What life is really like for freelance designers, in 5 numbers

By Mark Wilson

We wouldn’t exactly call it an unbiased source. 99designs is a huge freelance design portal, with a core business model that generates roughly $60 million a year through designers logging in and taking jobs through the site. Even still, a new report from the company offers what looks to be an unprecedented view of a large swath of the freelance design industry. It surveyed 10,000 designers across 42 countries, 84% of whom have an account on at least one online freelance platform (the survey was hosted primarily on 99designs).

We looked through an advance copy of the report to spot the trends. What we found paints a picture of freelance designers as a potentially overeducated group that treats freelance as a full-time job, just worked during odd hours.

Most freelance designers are dudes . . . but not in the U.S.

Sixty-eight percent of freelancers surveyed worldwide identify as male. That’s a clear majority, which is perhaps not all that surprising. Then again, attempts to quantify gender in design can be opaque. If you look at the data for North America, however, women actually represent a slight majority, of 51.33%.

Designers are educated, but perhaps too educated

Forty percent of freelance designers have a college degree in a design-oriented field. Nine percent have an advanced degree. But here’s the big catch: Only 15% of respondents said that a formal design education was necessary to their career. Fifteen percent! That’s nothing! Most thought education was either unimportant, or didn’t have an opinion one way or the other (though if you’re saying you don’t know if college matters to a job or not, that seems like an opinion unto itself).

A vast majority of freelancers hone their craft on YouTube

99designs believes one reason there is so much ambivalence toward higher education is that 42% of designers reported being self-taught in some way or another. A vast majority—74% of all respondents—said they’d learned skills by watching YouTube. It makes sense, since YouTube offers so many clear demonstrations on how to pull off tricks in Photoshop and other popular software. A third take online classes. And a mere 18% of people do ongoing in-person training.

A lot of freelance designers are working parents

Thirty-one percent of designers are parents with a dependent under the age of 18. More than half of those designers, or roughly 15-20% overall, are the primary caregiver in their household. That means nearly one in five or six freelance designers is staying home with their kids while designing on the side. Also related: twenty-one percent of the designers polled work with a spouse or domestic partner.

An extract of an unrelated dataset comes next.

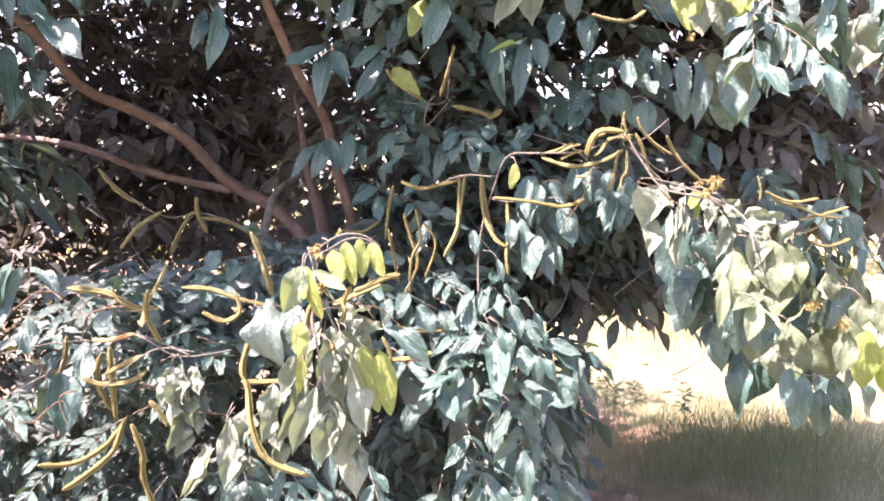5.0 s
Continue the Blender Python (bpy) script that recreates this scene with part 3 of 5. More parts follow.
leaf('mature', (0.232, 1.780, 2.018), [
    ((0.232, 1.780, 2.018), (0.174, 1.741, 1.962), 0.043),
    ((0.236, 1.780, 2.015), (0.205, 1.738, 1.934), 0.043),
    ((0.242, 1.780, 2.018), (0.288, 1.727, 1.928), 0.049),
    ((0.246, 1.780, 2.025), (0.303, 1.743, 2.036), 0.043),
    ((0.224, 1.780, 2.032), (0.170, 1.750, 2.043), 0.043)])
leaf('mature', (0.390, 1.720, 1.957), [
    ((0.390, 1.720, 1.957), (0.347, 1.672, 1.865), 0.045),
    ((0.438, 1.720, 1.937), (0.516, 1.667, 1.939), 0.045),
    ((0.460, 1.720, 1.818), (0.376, 1.647, 1.695), 0.048),
    ((0.472, 1.720, 1.781), (0.402, 1.669, 1.701), 0.042),
    ((0.450, 1.720, 1.828), (0.528, 1.663, 1.781), 0.042),
    ((0.450, 1.720, 1.837), (0.371, 1.674, 1.780), 0.034),
    ((0.516, 1.720, 1.922), (0.464, 1.670, 1.830), 0.045)])
leaf('young', (0.474, 1.680, 1.780), [
    ((0.474, 1.680, 1.780), (0.508, 1.646, 1.733), 0.041),
    ((0.490, 1.680, 1.775), (0.528, 1.637, 1.711), 0.022)])
leaf('young', (0.522, 1.620, 2.040), [
    ((0.522, 1.620, 2.040), (0.498, 1.569, 1.934), 0.042),
    ((0.551, 1.620, 2.036), (0.532, 1.568, 1.929), 0.042),
    ((0.587, 1.620, 2.032), (0.579, 1.572, 1.934), 0.047),
    ((0.536, 1.620, 1.928), (0.492, 1.574, 1.841), 0.037)])
leaf('limp', (0.757, 1.620, 2.014), [
    ((0.757, 1.620, 2.014), (0.716, 1.605, 1.869), 0.066),
    ((0.804, 1.620, 2.006), (0.811, 1.607, 1.880), 0.074)])
leaf('mature', (0.581, 1.620, 1.937), [
    ((0.581, 1.620, 1.937), (0.518, 1.548, 1.800), 0.074),
    ((0.658, 1.620, 2.016), (0.645, 1.576, 1.926), 0.047)])
leaf('mature', (0.776, 1.600, 1.842), [
    ((0.776, 1.600, 1.842), (0.723, 1.514, 1.678), 0.060),
    ((0.947, 1.600, 1.911), (0.911, 1.553, 1.819), 0.055),
    ((0.900, 1.600, 1.984), (0.890, 1.561, 1.905), 0.060),
    ((0.790, 1.600, 1.851), (0.663, 1.539, 1.789), 0.044),
    ((0.806, 1.600, 1.847), (0.810, 1.554, 1.762), 0.047),
    ((0.867, 1.600, 1.910), (0.826, 1.555, 1.822), 0.052)])
leaf('mature', (0.622, 1.750, 1.617), [
    ((0.622, 1.750, 1.617), (0.580, 1.693, 1.516), 0.043),
    ((0.611, 1.750, 1.588), (0.651, 1.715, 1.552), 0.037),
    ((0.456, 1.750, 1.534), (0.510, 1.698, 1.594), 0.046),
    ((0.535, 1.750, 1.551), (0.588, 1.705, 1.506), 0.043),
    ((0.571, 1.750, 1.631), (0.538, 1.714, 1.569), 0.040),
    ((0.473, 1.750, 1.624), (0.525, 1.715, 1.610), 0.034),
    ((0.565, 1.750, 1.535), (0.502, 1.706, 1.474), 0.040),
    ((0.620, 1.750, 1.624), (0.656, 1.716, 1.585), 0.037),
    ((0.492, 1.750, 1.632), (0.433, 1.708, 1.573), 0.040)])
leaf('mature', (0.716, 1.660, 1.650), [
    ((0.716, 1.660, 1.650), (0.692, 1.633, 1.601), 0.054),
    ((0.744, 1.660, 1.612), (0.791, 1.620, 1.582), 0.046),
    ((0.727, 1.660, 1.595), (0.714, 1.626, 1.533), 0.049),
    ((0.753, 1.660, 1.621), (0.783, 1.630, 1.647), 0.035)])
leaf('mature', (0.392, 1.850, 1.639), [
    ((0.392, 1.850, 1.639), (0.368, 1.790, 1.530), 0.051),
    ((0.331, 1.850, 1.618), (0.290, 1.798, 1.529), 0.048),
    ((0.300, 1.850, 1.608), (0.233, 1.798, 1.533), 0.036),
    ((0.400, 1.850, 1.627), (0.431, 1.805, 1.555), 0.045),
    ((0.339, 1.850, 1.626), (0.350, 1.798, 1.535), 0.045)])
leaf('mature', (0.815, 1.620, 1.519), [
    ((0.815, 1.620, 1.519), (0.742, 1.571, 1.447), 0.053),
    ((0.826, 1.620, 1.501), (0.794, 1.568, 1.409), 0.056),
    ((0.851, 1.620, 1.445), (0.896, 1.559, 1.362), 0.068),
    ((0.855, 1.620, 1.509), (0.878, 1.578, 1.446), 0.048),
    ((0.797, 1.620, 1.451), (0.748, 1.571, 1.370), 0.056)])
leaf('mature', (0.937, 1.580, 1.543), [
    ((0.937, 1.580, 1.543), (0.919, 1.530, 1.454), 0.047),
    ((1.001, 1.580, 1.535), (0.956, 1.536, 1.459), 0.048),
    ((0.906, 1.580, 1.540), (0.867, 1.542, 1.475), 0.044),
    ((1.043, 1.580, 1.516), (1.037, 1.548, 1.460), 0.042)])
leaf('mature', (0.965, 1.500, 1.477), [
    ((0.965, 1.500, 1.477), (0.925, 1.444, 1.379), 0.048),
    ((0.996, 1.500, 1.472), (1.019, 1.469, 1.432), 0.040),
    ((0.975, 1.500, 1.479), (0.904, 1.464, 1.434), 0.040),
    ((1.004, 1.500, 1.475), (0.969, 1.452, 1.392), 0.043)])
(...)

Most freelance designers are treating it as a job

The most surprising finding is that only 17% of freelance designers report doing it to earn more income on top of their day job in design. Most are working a ton of hours outside the normal 9-5 working hours, as if it’s a second job. But in fact, it appears to be their main job. I say that because nearly 40% of respondents report freelancing 41 or more hours a week. Another 35% of people were freelancing between 20 and 40 hours a week. That means only about a quarter of people are really all that casual about freelance design, putting in less than 20 hours a week. Freelance design does not appear to be a side hustle—just one done at off hours.

In any case, 42% of all respondents still report that they freelance for the flexibility and freedom, while 17% do it for the creative freedom. That sounds nice, but something tells me it also adds up to a whole lot of creative people who could use a 401(k) and health insurance.